Right Women PAC, a group run by Mr Meadows’ wife, Debbie, spent thousands of dollars against Mr Cowan during the GOP primary run-off in Georgia’s 14th District.

Ms Meadows’ touted Ms Greene as a “strong ally for President Trump in advancing the Make America Great Again agenda” and commended her record on gun rights and “the rule of law.”

Meadows' past 'birther' remarks

Mr Meadows, a former North Carolina congressman who rose to prominence as a media-savvy thorn in the side of the GOP establishment in the 2010s, is no stranger to stoking conspiracy theories.

At a Tea Party campaign event in 2012, he told a crowd of supporters: “2012 is the time we are going to send Mr Obama home to Kenya or wherever it is,” a reference to the racist conspiracy theory, fuelled by Mr Trump, that the 44th president was a Muslim born outside the US.

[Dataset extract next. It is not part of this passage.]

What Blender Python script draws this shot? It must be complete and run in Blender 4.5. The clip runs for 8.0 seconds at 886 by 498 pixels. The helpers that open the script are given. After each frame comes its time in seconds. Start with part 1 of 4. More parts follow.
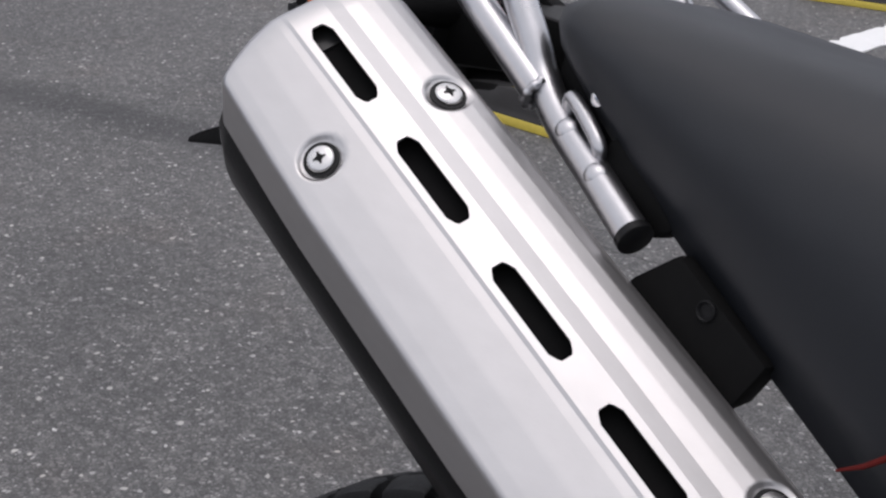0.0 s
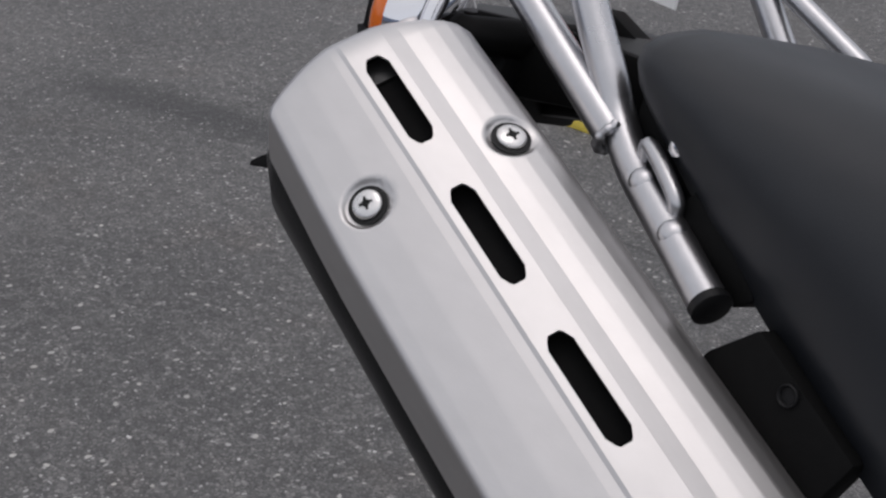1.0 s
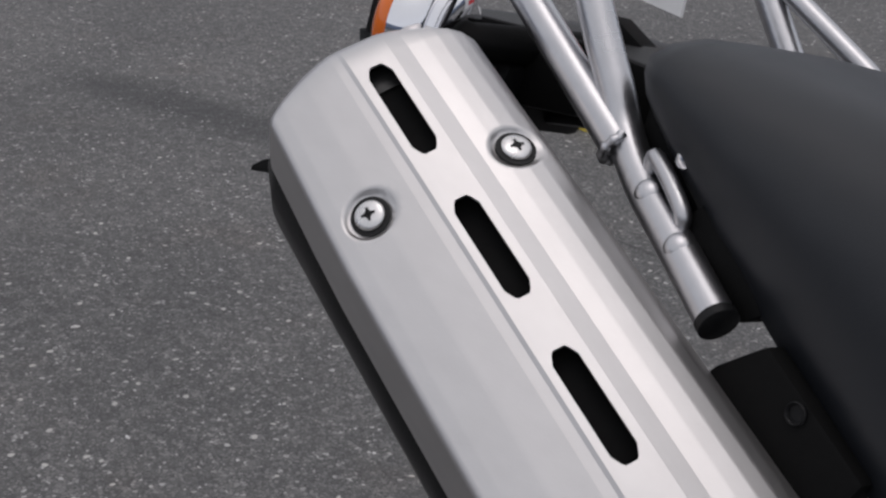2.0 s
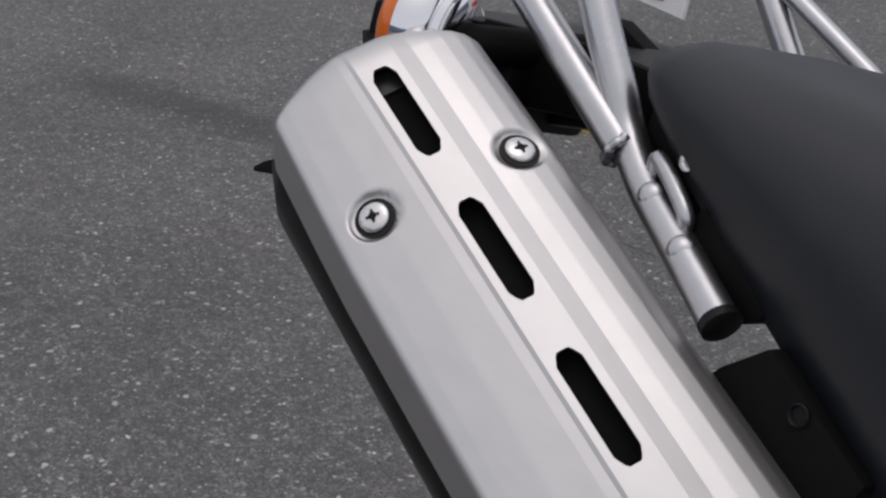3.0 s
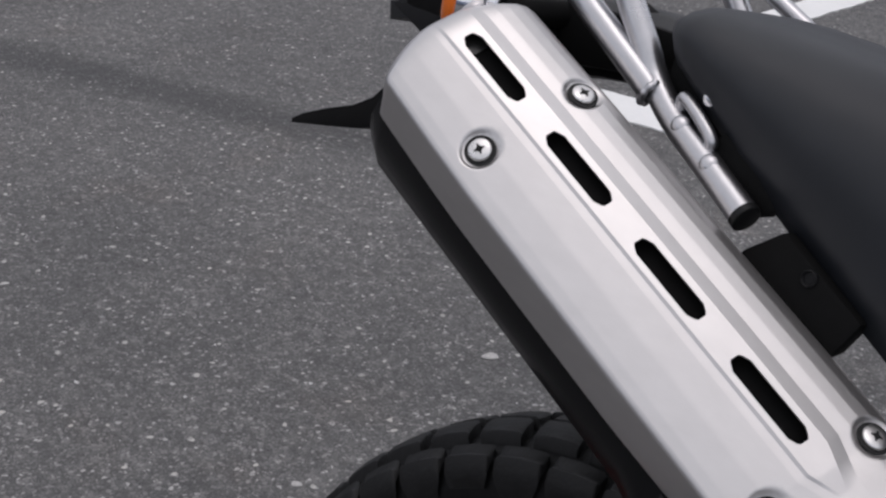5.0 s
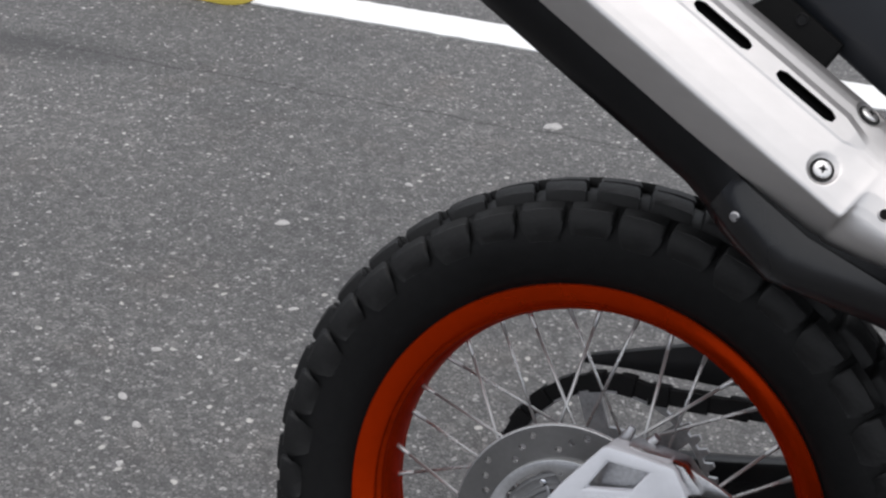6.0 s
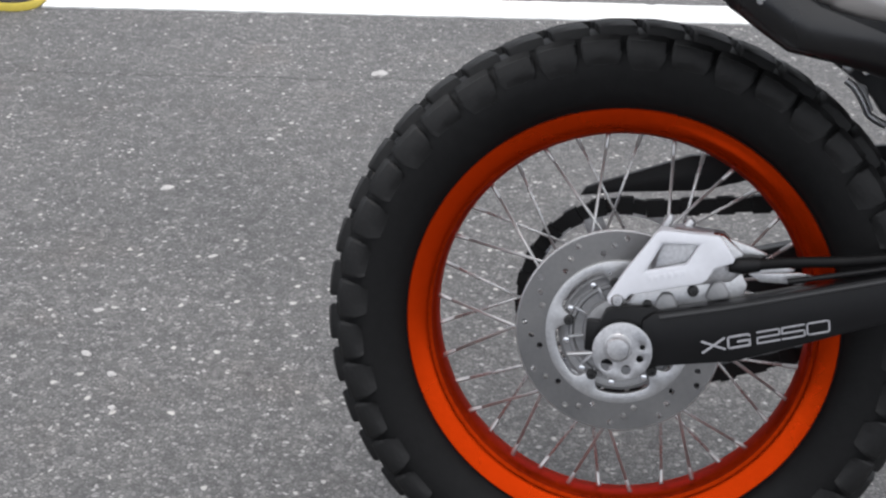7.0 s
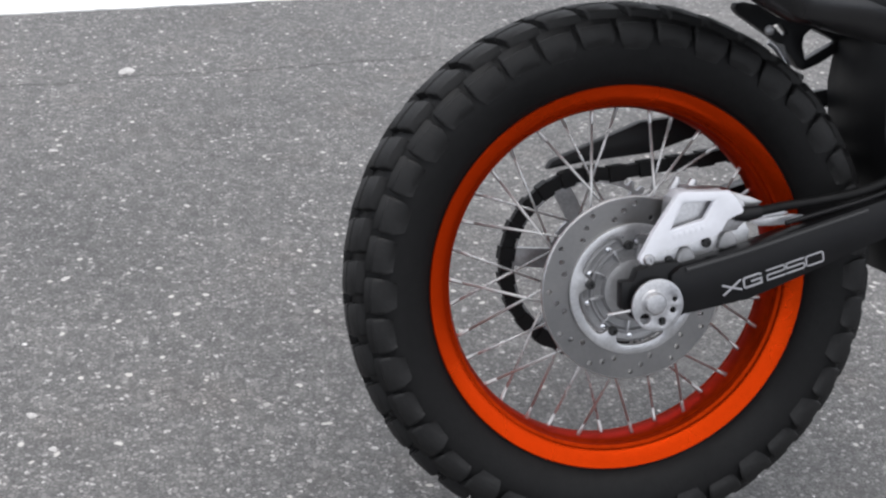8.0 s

Mr Meadows later disavowed his past remarks on the so-called Obama “birther” theory.

A spokesman for the White House chief of staff could not immediately be reached for comment for this story.

The House Freedom Caucus’ (HFC) leadership PAC, the House Freedom Fund, also significantly boosted Ms Greene’s campaign via an independent expenditure fund that spent tens of thousands of dollars to help her defeat Mr Cowan. Mr Meadows maintains close ties to the HFC, which he chaired from 2017 to 2019, and its campaign arm.

Backtracking on Q?

Ms Greene has recently hedged against her past avowal of the QAnon theory, saying her past support of the movement “doesn’t represent” her.

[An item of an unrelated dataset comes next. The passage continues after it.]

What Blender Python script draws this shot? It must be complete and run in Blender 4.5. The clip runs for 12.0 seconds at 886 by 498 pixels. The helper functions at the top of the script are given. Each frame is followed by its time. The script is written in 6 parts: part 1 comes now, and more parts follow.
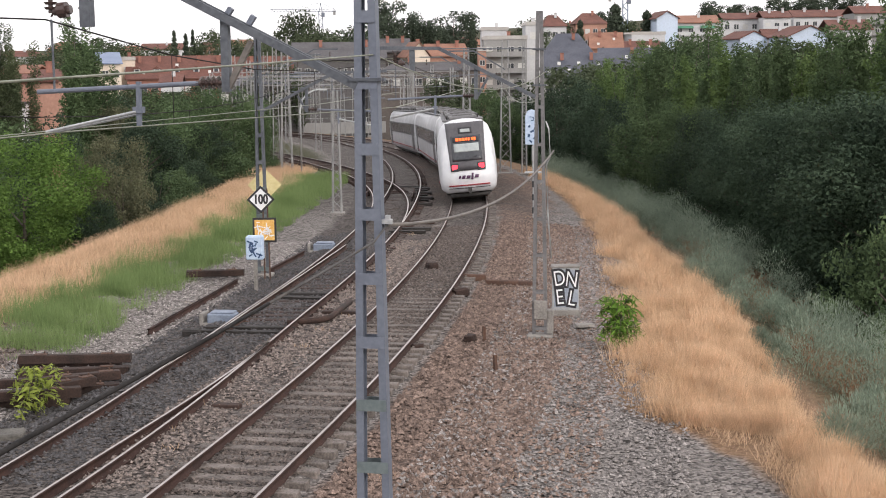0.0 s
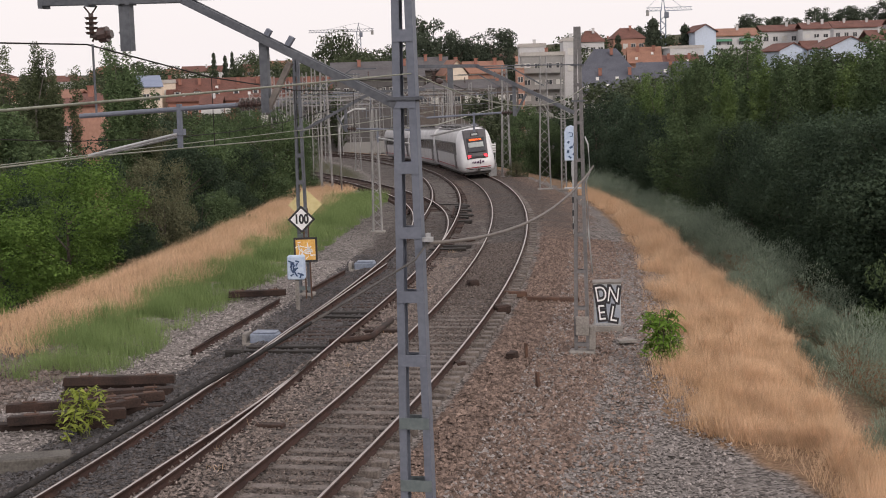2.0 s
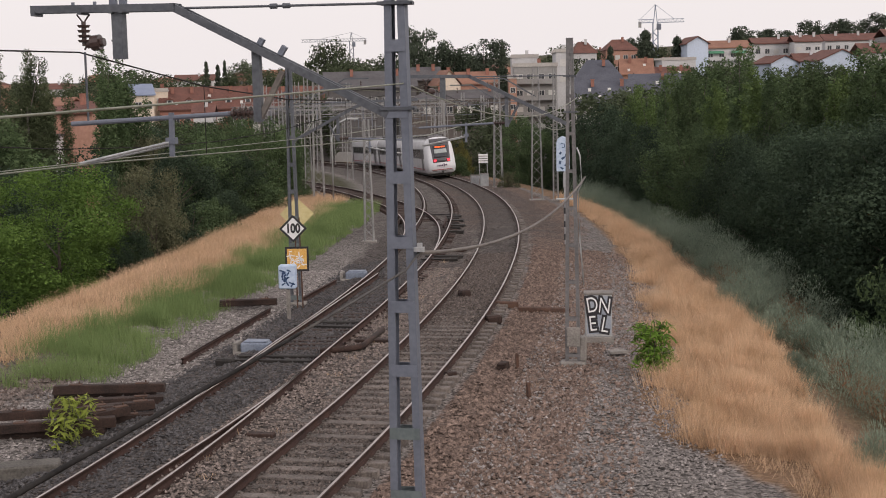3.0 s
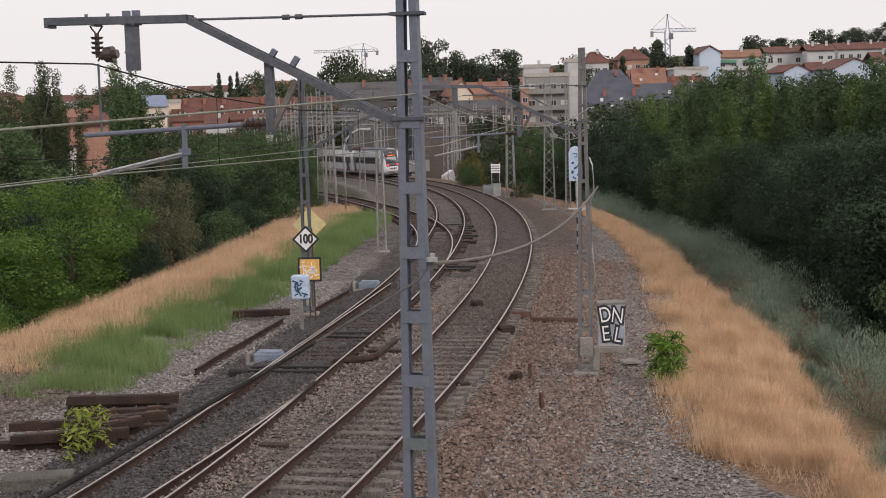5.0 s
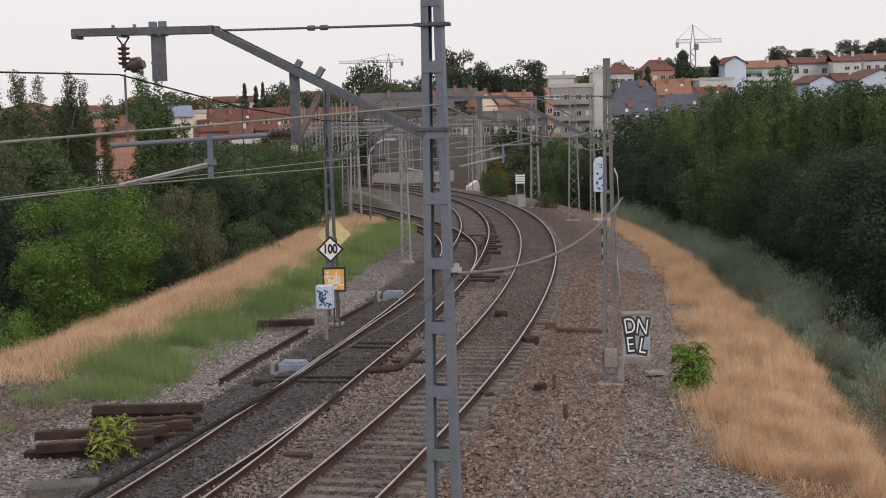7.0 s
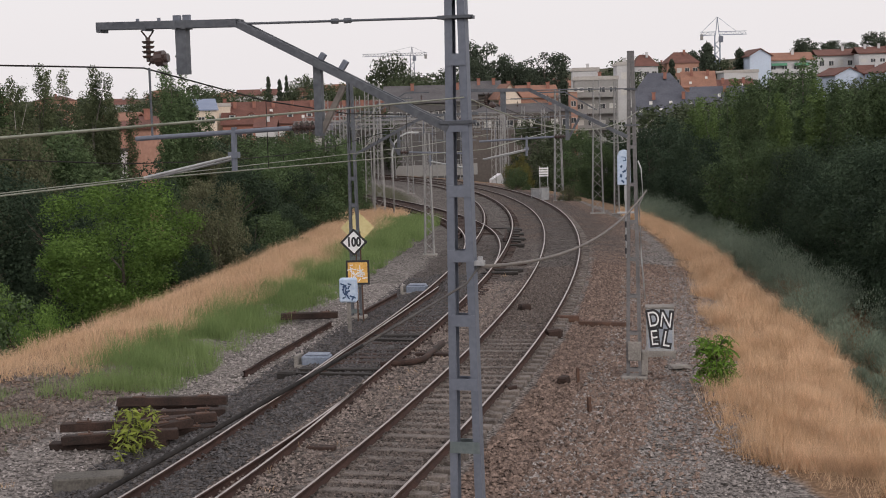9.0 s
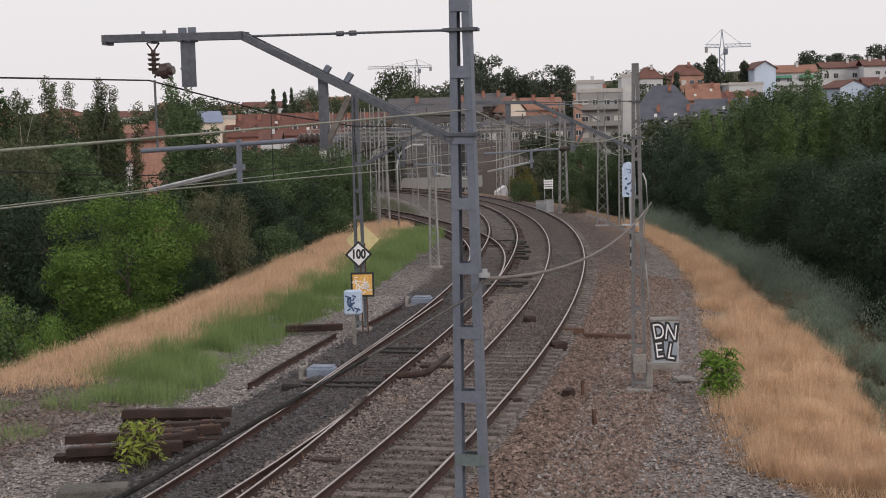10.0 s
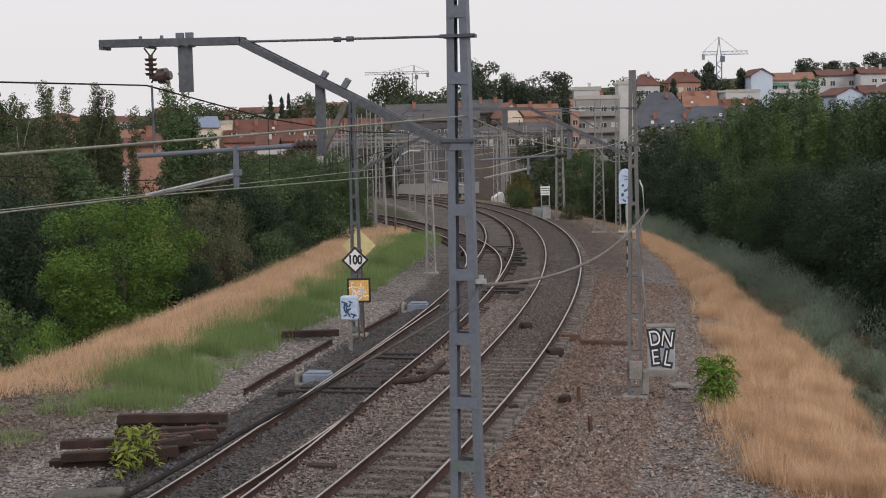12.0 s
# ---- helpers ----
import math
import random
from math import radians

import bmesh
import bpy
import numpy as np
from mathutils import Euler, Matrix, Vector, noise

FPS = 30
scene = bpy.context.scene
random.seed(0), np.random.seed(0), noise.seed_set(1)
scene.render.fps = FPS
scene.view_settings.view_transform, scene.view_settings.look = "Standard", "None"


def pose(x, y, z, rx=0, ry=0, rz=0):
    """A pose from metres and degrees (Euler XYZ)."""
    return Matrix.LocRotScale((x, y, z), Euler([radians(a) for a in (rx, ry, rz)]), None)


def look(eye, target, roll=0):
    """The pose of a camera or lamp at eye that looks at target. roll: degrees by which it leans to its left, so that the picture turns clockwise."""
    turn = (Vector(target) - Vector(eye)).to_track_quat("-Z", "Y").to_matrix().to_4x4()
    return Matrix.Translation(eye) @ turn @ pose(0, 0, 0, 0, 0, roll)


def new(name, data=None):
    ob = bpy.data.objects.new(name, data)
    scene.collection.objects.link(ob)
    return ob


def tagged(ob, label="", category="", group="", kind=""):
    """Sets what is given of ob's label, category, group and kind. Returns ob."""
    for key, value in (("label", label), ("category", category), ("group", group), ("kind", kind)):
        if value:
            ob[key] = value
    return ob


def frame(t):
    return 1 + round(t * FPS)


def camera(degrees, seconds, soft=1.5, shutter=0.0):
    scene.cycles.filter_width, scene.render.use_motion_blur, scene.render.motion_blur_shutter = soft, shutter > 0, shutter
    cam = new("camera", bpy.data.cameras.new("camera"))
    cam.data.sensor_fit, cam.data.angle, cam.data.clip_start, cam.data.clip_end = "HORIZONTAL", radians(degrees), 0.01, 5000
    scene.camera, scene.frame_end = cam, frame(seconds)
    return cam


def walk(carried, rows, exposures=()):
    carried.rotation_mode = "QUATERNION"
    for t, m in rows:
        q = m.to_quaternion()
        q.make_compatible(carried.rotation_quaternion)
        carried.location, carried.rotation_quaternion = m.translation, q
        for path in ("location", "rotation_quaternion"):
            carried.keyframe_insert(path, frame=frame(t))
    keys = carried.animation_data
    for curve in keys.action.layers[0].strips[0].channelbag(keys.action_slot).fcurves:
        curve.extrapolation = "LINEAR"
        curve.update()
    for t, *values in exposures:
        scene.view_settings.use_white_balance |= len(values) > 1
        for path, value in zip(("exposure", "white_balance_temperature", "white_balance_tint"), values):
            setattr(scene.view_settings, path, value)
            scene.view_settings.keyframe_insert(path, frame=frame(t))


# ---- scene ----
cam = camera(35.5, 12.0, soft=1.0)
EYE = Vector((0, 0, 6.8))
VIEW = [  # seconds, yaw, pitch, lean
    (0, -3.851, -7.688, -0.626),
    (0.5, -3.468, -7.753, -1.022),
    (1, -2.889, -7.821, -1.583),
    (1.5, -2.719, -7.035, -1.838),
    (2, -2.170, -6.932, -1.636),
    (2.5, -2.628, -6.886, -1.442),
    (3, -2.534, -6.524, -1.269),
    (3.5, -2.001, -6.373, -1.411),
    (5.5, -2.023, -5.996, -1.479),
    (6, -1.704, -5.886, -1.277),
    (6.5, -1.291, -5.722, -1.318),
    (7, -1.017, -5.635, -1.428),
    (9, -0.036, -5.899, -1.506),
    (9.5, -0.120, -5.530, -1.488),
    (10, 0.149, -5.390, -1.499),
    (10.5, -0.078, -5.584, -1.509),
    (11, 0.106, -5.311, -1.382),
    (11.5, 0.027, -5.205, -1.261),
    (12, -0.000, -5.143, -1.274),
]


def gaze(yaw, pitch, lean):
    a, b = radians(yaw), radians(pitch)
    return look(EYE, EYE + Vector((-math.sin(a) * math.cos(b), math.cos(a) * math.cos(b), math.sin(b))), lean)


walk(cam, [(t, gaze(*v)) for t, *v in VIEW], [(0.0, 0.53, 6500, 10), (0.5, 0.28, 6600, 12), (1.0, 0.33, 6650, 12), (1.5, 0.16, 6780, 14), (2.5, 0.02, 6780, 14), (3.0, -0.07, 6780, 14), (3.5, -0.05, 6700, 13), (5.5, -0.06, 6640, 12), (9.0, -0.11, 6600, 12), (12.0, -0.16, 6500, 10)])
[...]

“Yeah, there was a time there for a while that I had read about Q, posted about it, talked about it, which is some of these videos you've seen come out. But once I started finding misinformation, I decided that I would choose another path," she said.

But she also added that she believes she is under attack from the “left-leaning media” because she is “unapologetically conservative.”

"I won't back down on my beliefs and my values," Ms Greene said in an interview with Fox News.

When asked about the theory and its supporters last week, Mr Trump embraced them as political assets.

“I don’t know much about the movement other than I understand they like me very much, which I appreciate,” he said.